2. The old man and the palate
I’m leaving the observatory for a day at the beach. From the town below, Fuego looms ominously, so I drop out the car to snap a photo. A man stumbles over from the cantina on the corner. It’s 9 a.m. on Sunday, a pretty respectable time to be drunk. He introduces himself as Katerino, and then:
“Why have you forgotten about us in Morelia? Can you give us some money?”
I explain, very firmly, that I can’t help in this way. He pauses, his eyes loll in his sockets, and then he removes his whole upper jaw. It’s done in half a second, a simple lick of the tongue and an unnerving click, and then his front teeth pop out. He pops them back in after a second, but I’m still completely bamboozled. Maybe he has worked out that this is an effective persuasive tactic? He’s correct, because I’m too disconcerted to respond. So he presses on:
“No, you misunderstand me. I’m not asking for money. But how about some financial aid?”
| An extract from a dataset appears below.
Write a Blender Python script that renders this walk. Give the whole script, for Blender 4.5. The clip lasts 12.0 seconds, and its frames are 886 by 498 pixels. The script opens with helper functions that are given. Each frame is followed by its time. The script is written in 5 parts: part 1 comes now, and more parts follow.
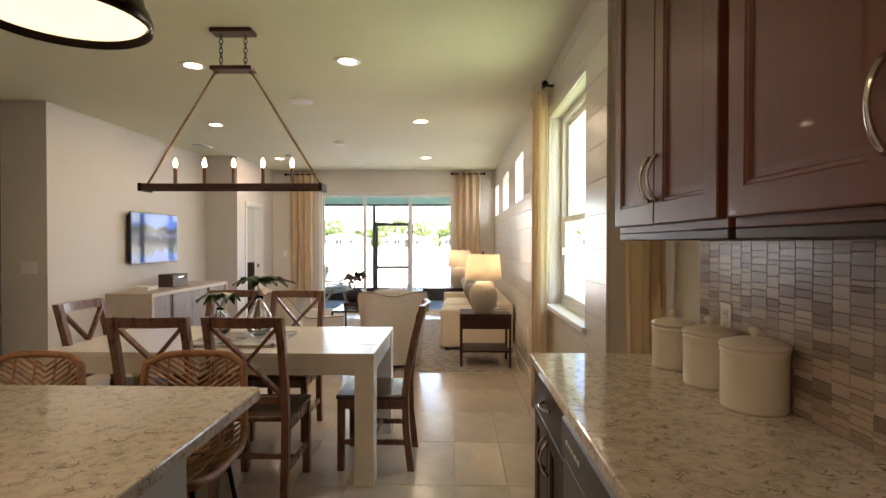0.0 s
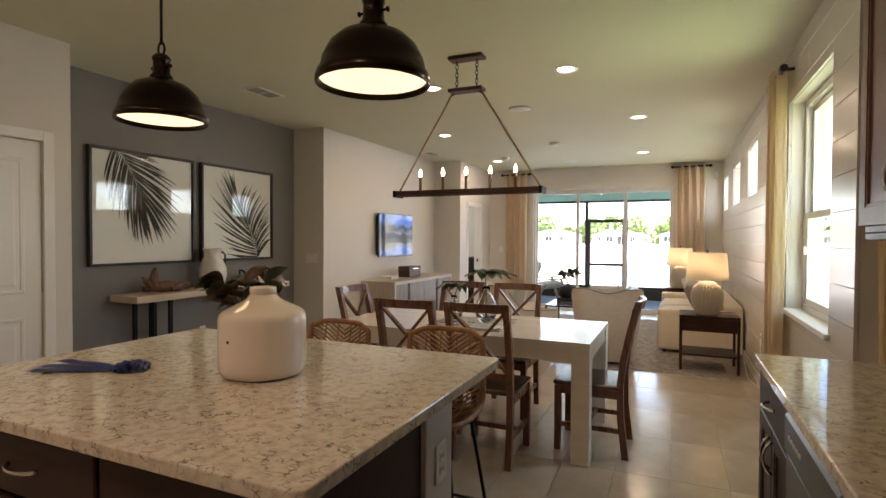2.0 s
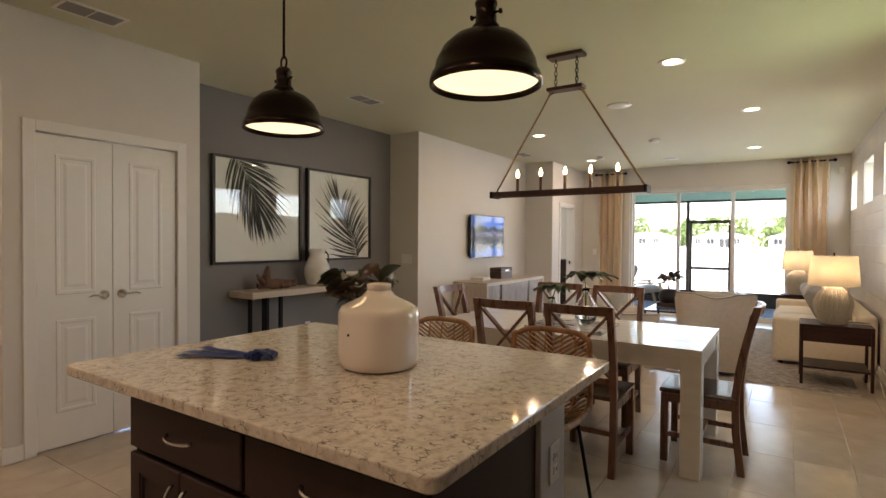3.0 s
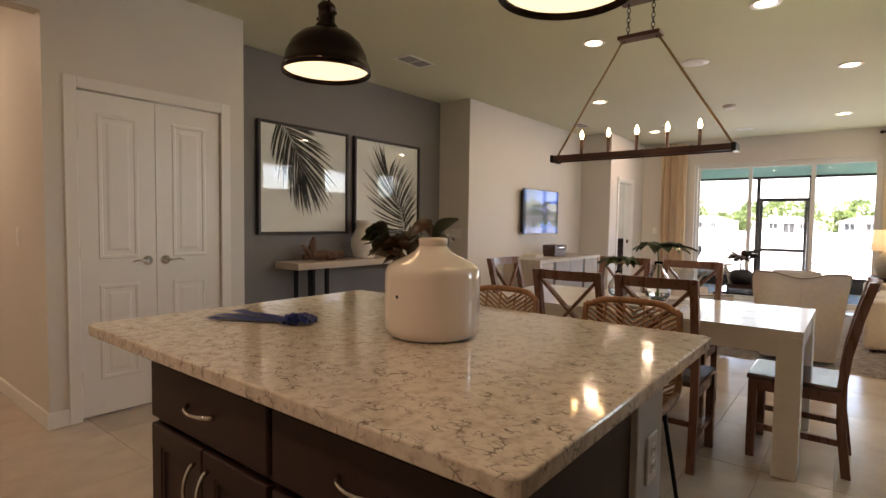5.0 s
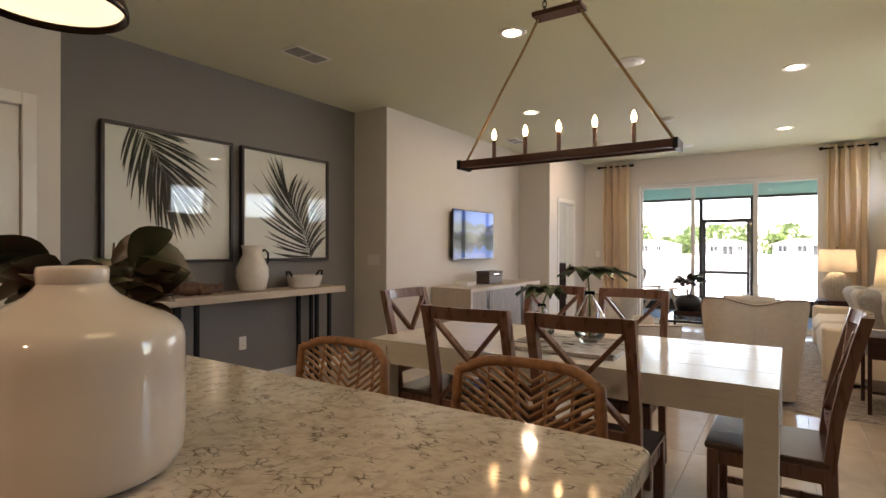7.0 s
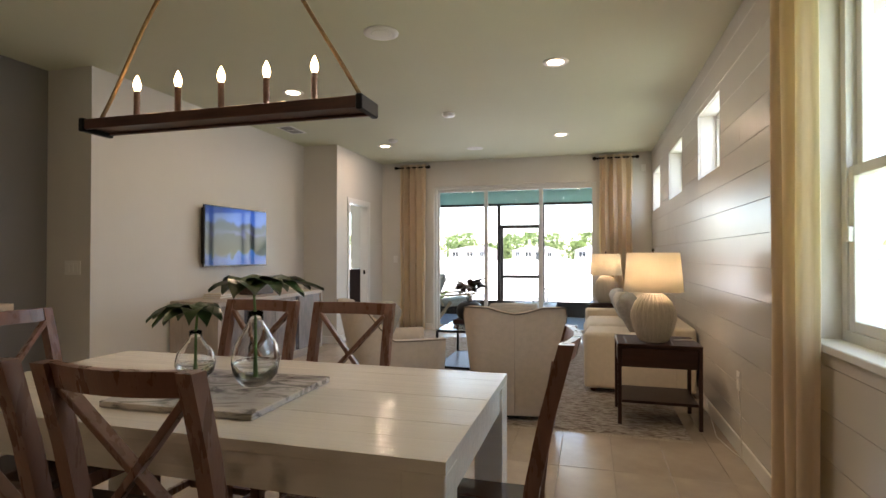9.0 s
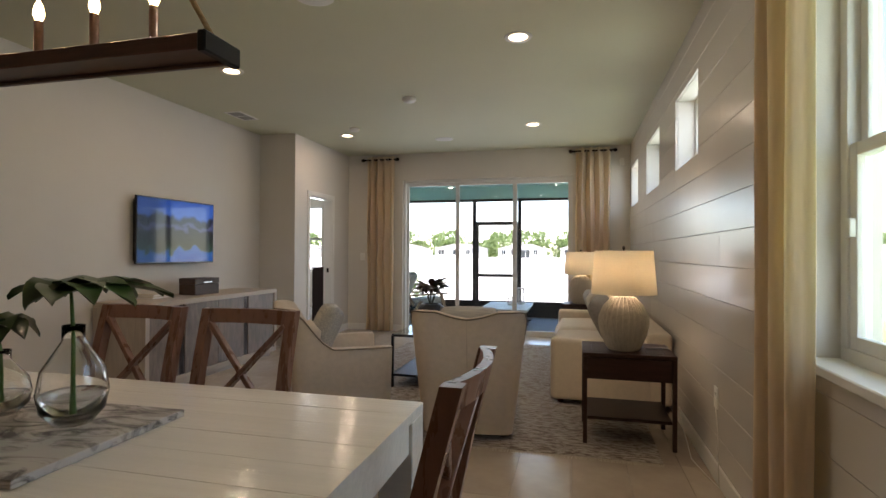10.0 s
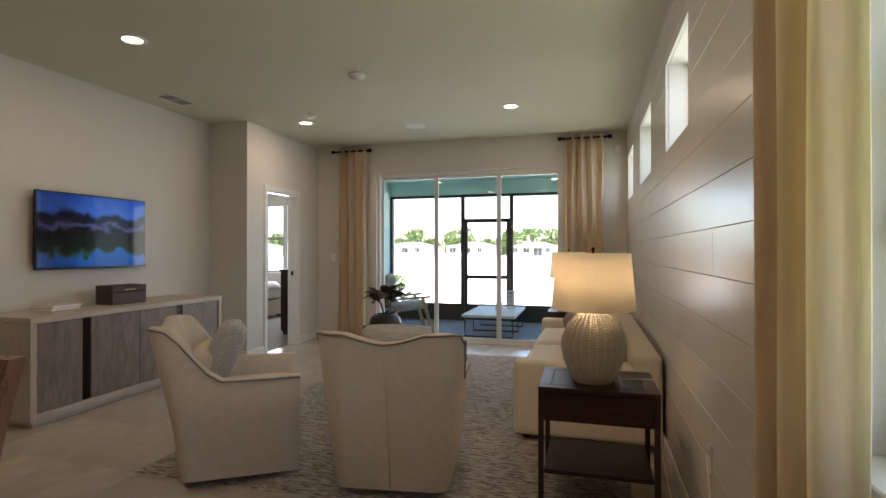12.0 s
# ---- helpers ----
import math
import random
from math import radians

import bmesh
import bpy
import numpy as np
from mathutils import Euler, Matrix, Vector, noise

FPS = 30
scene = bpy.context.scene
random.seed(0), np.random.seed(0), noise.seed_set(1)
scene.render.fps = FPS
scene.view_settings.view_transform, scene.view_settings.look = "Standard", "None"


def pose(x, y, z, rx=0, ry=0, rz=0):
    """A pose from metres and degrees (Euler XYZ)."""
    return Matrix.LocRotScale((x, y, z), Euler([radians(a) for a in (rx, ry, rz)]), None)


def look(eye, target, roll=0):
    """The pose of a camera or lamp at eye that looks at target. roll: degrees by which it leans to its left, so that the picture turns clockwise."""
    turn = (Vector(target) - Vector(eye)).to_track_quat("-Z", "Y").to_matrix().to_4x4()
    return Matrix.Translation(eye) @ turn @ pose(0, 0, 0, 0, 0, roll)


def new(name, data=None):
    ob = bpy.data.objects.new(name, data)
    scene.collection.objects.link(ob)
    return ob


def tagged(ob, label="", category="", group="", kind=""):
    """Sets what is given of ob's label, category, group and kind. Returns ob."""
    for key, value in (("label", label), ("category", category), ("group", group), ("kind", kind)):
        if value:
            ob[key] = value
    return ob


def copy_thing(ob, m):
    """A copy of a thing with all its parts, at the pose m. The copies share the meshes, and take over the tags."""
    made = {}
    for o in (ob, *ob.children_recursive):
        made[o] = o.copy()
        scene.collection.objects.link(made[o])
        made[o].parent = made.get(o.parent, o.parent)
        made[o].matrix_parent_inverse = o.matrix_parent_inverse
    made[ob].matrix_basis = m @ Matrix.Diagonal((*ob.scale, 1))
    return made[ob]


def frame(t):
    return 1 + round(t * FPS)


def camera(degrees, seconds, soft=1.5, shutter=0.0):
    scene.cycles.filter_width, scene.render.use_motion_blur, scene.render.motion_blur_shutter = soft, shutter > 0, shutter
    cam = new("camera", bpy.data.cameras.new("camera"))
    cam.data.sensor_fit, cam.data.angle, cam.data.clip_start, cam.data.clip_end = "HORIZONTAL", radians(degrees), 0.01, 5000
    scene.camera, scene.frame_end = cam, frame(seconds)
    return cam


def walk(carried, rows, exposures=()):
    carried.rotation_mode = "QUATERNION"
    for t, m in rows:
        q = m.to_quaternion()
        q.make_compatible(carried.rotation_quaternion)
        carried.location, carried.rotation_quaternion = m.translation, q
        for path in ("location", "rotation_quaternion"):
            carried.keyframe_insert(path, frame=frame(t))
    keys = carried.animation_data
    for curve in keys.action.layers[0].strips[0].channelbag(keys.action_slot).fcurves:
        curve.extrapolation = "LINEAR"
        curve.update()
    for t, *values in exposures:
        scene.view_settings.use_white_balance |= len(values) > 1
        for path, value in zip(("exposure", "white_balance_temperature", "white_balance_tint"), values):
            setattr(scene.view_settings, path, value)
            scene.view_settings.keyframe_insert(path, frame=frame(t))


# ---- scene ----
cam = camera(80.5, 12.0)
PATH = [
    (0, (0.125, -0.143, 1.367), (0.083, 1.856, 1.342), 0.1),
    (0.5, (0.139, -0.205, 1.378), (-0.119, 1.778, 1.345), 0.1),
    (1, (0.160, -0.270, 1.366), (-0.299, 1.676, 1.332), 0.1),
    (1.5, (0.149, -0.346, 1.360), (-0.494, 1.548, 1.321), 0.2),
    (2, (0.135, -0.449, 1.374), (-0.674, 1.379, 1.333), 0.3),
    (2.5, (0.095, -0.476, 1.376), (-0.876, 1.273, 1.339), 0.3),
    (3, (0.070, -0.506, 1.363), (-1.027, 1.166, 1.328), 0.4),
    (3.5, (0.055, -0.496, 1.336), (-1.139, 1.108, 1.295), 0.4),
    (5.5, (-0.204, -0.114, 1.233), (-1.448, 1.448, 1.126), 0.6),
    (6, (-0.249, 0.124, 1.220), (-1.491, 1.691, 1.156), 0.3),
    (6.5, (-0.287, 0.344, 1.230), (-1.498, 1.936, 1.203), 0.3),
    (7, (-0.294, 0.595, 1.232), (-1.397, 2.264, 1.232), 0.1),
    (7.5, (-0.251, 0.906, 1.188), (-1.195, 2.670, 1.212), 0.1),
    (9.5, (0.069, 1.840, 1.222), (-0.421, 3.779, 1.239), 0.2),
    (10, (0.139, 2.106, 1.214), (-0.348, 4.046, 1.229), 0.3),
    (10.5, (0.233, 2.337, 1.252), (-0.268, 4.273, 1.258), 0.3),
    (11, (0.326, 2.547, 1.247), (-0.181, 4.482, 1.260), 0.2),
    (11.5, (0.424, 2.751, 1.260), (-0.103, 4.681, 1.271), 0.2),
    (12, (0.433, 2.972, 1.246), (-0.103, 4.899, 1.254), 0.0),
]
walk(cam, [(t, look(eye, target, roll)) for t, eye, target, roll in PATH], [(0, 3.02, 7100, 23), (2, 2.84, 7000, 22), (5.5, 2.82, 7250, 27), (7.5, 2.82, 7000, 24), (9.5, 2.33, 6700, 20), (10.5, 1.98, 6700, 20), (12, 2.12, 6700, 19)])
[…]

3. How effective are chocobananos as an interview aide?
Answer: any number above one is unhelpful. I am talking with a local schoolteacher about my project and about arranging a possible school visit. He asks me how I like Guatemala and we make small talk. I mention that I like a local treat, chocobananos (frozen bananas dipped in chocolate sauce). Half an hour later, he abruptly stands and disappears outside. I follow him to find a young boy on a bike, summoned like magic, proffering a plastic bag with 3 chocobananos inside. I should mention that at no point had the teacher previously left the classroom – where did the boy come from???. We grab them and return to the classroom we’ve been talking in, and he says he’s interested in participating in my project. And then looks angry –
“Are you not going to have your chocobananos? I got them for you!”
And that is how I conducted an interview while eating a series of massive chocolate-covered frozen banana, squeezed into a child’s desk in a classroom with chicken wire on the windows and a pig in the yard.
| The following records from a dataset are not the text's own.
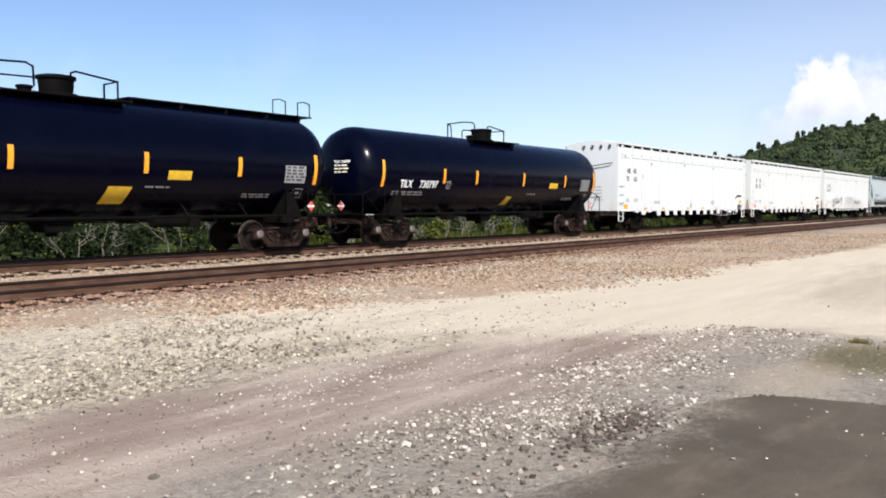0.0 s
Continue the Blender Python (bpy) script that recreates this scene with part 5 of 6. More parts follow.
def track(name, y, label):
    t = new(name)
    tagged(t, label, kind="structure")
    for s in (-1, 1):
        bm = prism(bmesh.new(), rail_profile(y + s * HALF_GAUGE), 0, -120, 1500)
        part("rail", bm, "rail", t)
        bm = box(bmesh.new(), -120, 1500, y + s * HALF_GAUGE - 0.03, y + s * HALF_GAUGE + 0.03, 0.0005, 0.003)
        part("rail_running_band", bm, "rail_top", t)
    r = random.Random(int(y * 10))
    for k in range(150):
        x = -4.0 + 0.53 * k
        m = pose(x + r.uniform(-0.02, 0.02), y + r.uniform(-0.05, 0.05), -0.17 + r.uniform(-0.008, 0.0), 0, 0, r.uniform(-1.5, 1.5))
        tie = new("tie", tie_mesh)
        tie.parent, tie.matrix_basis = t, m
        p = new("tie_plate", plate_mesh)
        p.parent, p.matrix_basis = t, pose(x, y, -0.168)
    bm = bmesh.new()
    for k in range(460):
        x = -4.0 + 0.53 * (150 + k)
        box(bm, x - 0.115, x + 0.115, y - 1.3, y + 1.3, -0.36, -0.175)
    tagged(part("far_ties", bm, "tie", t), kind="stuff")
    bm = bmesh.new()
    for x in (22.0,):
        for s in (-1, 1):
            box(bm, x - 0.45, x + 0.45, y + s * HALF_GAUGE - 0.035, y + s * HALF_GAUGE + 0.035, -0.14, -0.06)
            for j in range(6):
                rod(bm, (x - 0.38 + 0.15 * j, y + s * HALF_GAUGE - 0.055, -0.1), (x - 0.38 + 0.15 * j, y + s * HALF_GAUGE + 0.055, -0.1), 0.016, 6)
    part("joint_bar", bm, "rail", t)
    return t


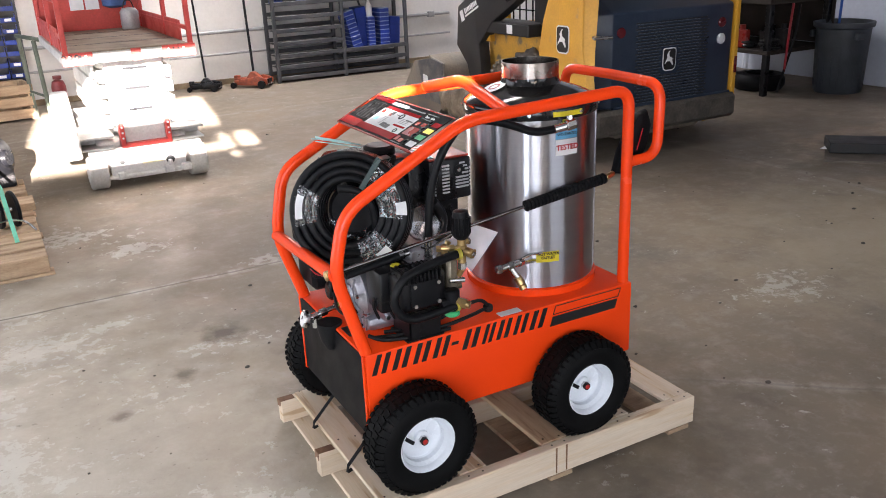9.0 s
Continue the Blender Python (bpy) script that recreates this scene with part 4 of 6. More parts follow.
# crumpled film inside the coil
rng = random.Random(9)
bm = B()
grid = []
for i in range(20):
    a = radians(188 + 8.6 * i)
    grid.append([bm.verts.new(C0 + AX * (0.022 - 0.012 * j + rng.uniform(-0.012, 0.012)) + (ex * math.cos(a) + ez * math.sin(a)) * (0.092 - 0.0085 * j * (1.0 if i % 5 else 0.7) + rng.uniform(-0.005, 0.005))) for j in range(5)])
for i in range(19):
    for j in range(4):
        bm.faces.new((grid[i][j], grid[i + 1][j], grid[i + 1][j + 1], grid[i][j + 1]))
part("crumpled_film", bm, FOIL, hose, "crumpled shiny film")
# teal strap over the top
strap = thing("strap", "pale teal packing strap tied over the hose", "strap")
for k, (p, q) in enumerate((((-0.095, 0.372, 1.112), (0.05, 0.342, 1.078)), ((-0.090, 0.360, 1.106), (0.045, 0.330, 1.072)), ((-0.085, 0.366, 1.116), (0.02, 0.345, 1.086)))):
    bm = B()
    p, q = Vector(p), Vector(q)
    d = q - p
    side = d.cross(Vector((0, 0, 1))).normalized()
    box(bm, (0, -0.006, -0.0006), (d.length, 0.006, 0.0006), m=Matrix.Translation(p) @ d.to_track_quat("X", "Z").to_matrix().to_4x4() @ Matrix.Rotation(radians(20 * k - 20), 4, "X"))
    part("strap_tail", bm, TEAL, strap)
bm = B()
vs = [C0 + AX * dd + ex * (r * math.cos(radians(58))) + ez * (r * math.sin(radians(58))) for r, dd in ((0.080, 0.062), (0.189, 0.062), (0.189, -0.066), (0.080, -0.066), (0.080, 0.062))]
for p, q in zip(vs, vs[1:]):
    d = q - p
    u = d.normalized()
    tang = (ez * math.cos(radians(58)) - ex * math.sin(radians(58)))
    nrm = u.cross(tang)
    m = Matrix((u, tang, nrm)).transposed().to_4x4()
    m.translation = p
    box(bm, (0, -0.008, -0.0008), (d.length, 0.008, 0.0008), m=m)
part("strap_loop", bm, TEAL_DARK, strap)

# ---- pallet under the washer: the near stringer stands level with the deck, the others lie under it ----
pallet = thing("pallet", "new pale pine shipping pallet on the floor", "pallet")
for y0, y1, lo, z1 in ((-0.144, -0.106, -0.226, 0.1190), (0.252, 0.290, -0.214, 0.1040), (0.642, 0.680, -0.212, 0.1040)):
    bm = B()
    box(bm, (lo, y0, 0.0165), (1.043, y1, z1), 0.003)
    part("stringer", bm, PINE, pallet)
for x0, x1, y1, mt in ((-0.154, -0.056, 0.657, PINE_Y), (0.112, 0.205, 0.660, PINE_Y), (0.415, 0.515, 0.664, PINE_BROWN), (0.690, 0.775, 0.658, PINE_Y), (0.935, 1.038, 0.662, PINE_Y)):
    bm = B()
    box(bm, (x0, -0.1055, 0.1045), (x1, y1, 0.1205), 0.0025)
    part("deck_board", bm, mt, pallet)
for x0, x1 in ((-0.174, -0.072), (0.42, 0.51), (0.925, 1.02)):
    bm = B()
    box(bm, (x0, -0.146, 0.0), (x1, 0.672, 0.016), 0.002)
    part("bottom_board", bm, PINE_Y if x0 < 0 else OLD_WOOD, pallet, "rough bottom board")
for x, y in [(x + dx, y + dy) for x in (-0.105, 0.158, 0.465, 0.73, 0.986) for y in (-0.088, 0.271, 0.648) for dx, dy in ((-0.030, 0.006), (0.026, -0.004))]:
    bm = B()
    cyl(bm, (x, y, 0.1200), (x, y, 0.1213), 0.0032, n=8)
    part("nail", bm, BLACK_PAINT, pallet)
for x in (-0.13, -0.08, 0.13, 0.18, 0.44, 0.49, 0.71, 0.76, 0.96, 1.01):
    bm = B()
    cyl(bm, (x, -0.125, 0.1185), (x, -0.125, 0.1198), 0.0032, n=8)
    part("nail", bm, BLACK_PAINT, pallet)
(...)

4. To Los Yucales, and back again
My most faithful companion on this trip has been El Corazón, my rollicking red pick-up truck (hopefully coming soon to a comic strip near you). I & he usually give people lifts in the truck bed because otherwise the journey from the observatory (and neighbouring villages) to the main road is 2.5 hours’ walk. On this day we have a talk scheduled at 6 o’clock in the neighbouring village of Los Yucales. 5 o’clock we turn off the main road and encounter a group of dust-clad sugar-cane workers. All good, we let the grateful lot load themselves in the back: we’re going to two different towns, but they’ll get dropped off after we pick up a projector. Except … it gets dark very quickly and we have somehow forgotten we have extra cargo until we stop in Los Yucales and encounter six quiet, very confused Guatemalans in the back. What do we do? There’s no time to drive them home, so they are treated to a surprise volcano film education night that itself is a little shambolic – the grand cinema screen is a white sheet draped over a bamboo football goal, and the dogs won’t stop tugging at the corner of the screen; the microphone won’t work, so I end up narrating the videos over the loudspeaker they use for announcing evacuations. This isn’t even the most bizarre film night I’ve done …
5. Consider Yourself Affiliated
Me and El Corazón are on the road again, this time on the east side of the volcano. We’re driving up to a community, Ceilan, where I have to meet some contacts for interviews. I have just stopped the truck to snap a photo when trouble appears (starting to sense a theme here). In the village below I passed a large convoy of trucks, sporting jaunty megaphone headdresses and crammed full of sleepy people in white t-shirts with full-on resting bitch face. It appears to be a rousing political rally, which follows a simple process: drive into town, take up both sides of the road, descend en masse and paper the streets and lampposts with posters (“¡Afiliate!”, or “Join!”), return to trucks and crouch inside while the megaphones blare the political jingle, drive to next town, repeat. All in good taste and very effective, although why the jingle is set to a reggaetón tune and blasting at 168 dB I don’t know.
Anyway, as I’ve insinuated, something to happily avoid – except that, as I pause to take a photo, the lead convoy rounds the bend below and overtakes me. Realizing that I am risking running late for my interview date, I fire up El Corazon, but it’s a mistake: I find myself sandwiched between the convoy trucks, gently bouncing and rolling up the single-lane track, as the loudspeaker extolls over and over again:
“Tiene que poder y lo van a perder, Tiene Que Poder Y Lo Van A Perder, ¡¡¡TIENE QUE PODER Y LO VAN A PERDER!!!”
(“It has to be possible, and you’re going to lose it” x3)
My first question is, why? My second question is, to whom? We are driving through the forest right now – there is literally no human around to convert, and the birds aren’t known for making astute political choices. I would like to overtake but Head Convoy Truck is having none of it. In the end, I admit defeat and pull over. The Guatemalans in the trucks are no longer grumpy: they wave and smile at me gaily as the trucks pass me by, one by one. I wave back and make a mental note to enthuse about another party to my interviewees.